When Section 23-15-1093 was last amended, the State of Mississippi had five (5) congressional districts. The Legislature has not revisited that statute since our congressional districts were reduced to four (4).

However, it is a well settled rule of statutory construction that "[w]here the language used by the legislature in a statute is plain and unambiguous and conveys a clear and definite meaning, there is no occasion to resort to rules of statutory interpretation." Chandler v. City of Jackson Civil Service Com'n, 687 So.2d 142, 144 (Miss. 1997). It is also long established that "the meaning of an unambiguous statute" cannot be restricted or enlarged. Marx v. Broom, 632 So.2d 1315, 1318 (Miss. 1994).

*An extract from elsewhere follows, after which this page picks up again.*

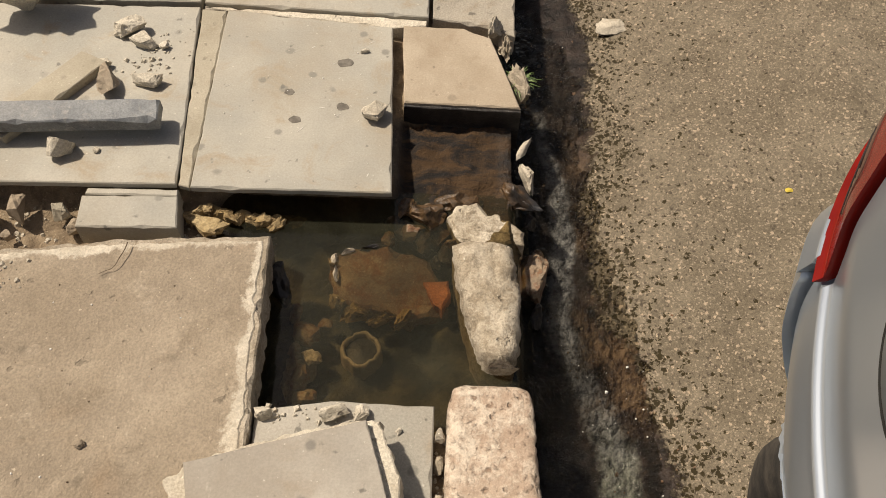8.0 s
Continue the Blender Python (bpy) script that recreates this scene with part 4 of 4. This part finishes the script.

As distinguished from the situations cited in your letter, a petitioner pursuant to Section 23-15-1093 is not subject to the provisions of Section 273 of the Mississippi Constitution nor is there a statutory requirement that a certain number or percentage of signatures be of voters from the "last five-district congressional district plan which was in effect prior to the adoption of the current four-district plan."

Also, since there is no congressional district five (5), a legitimate affirmation that each signer is a qualified elector of district five (5) as required by Section 23-15-1093 would not be possible.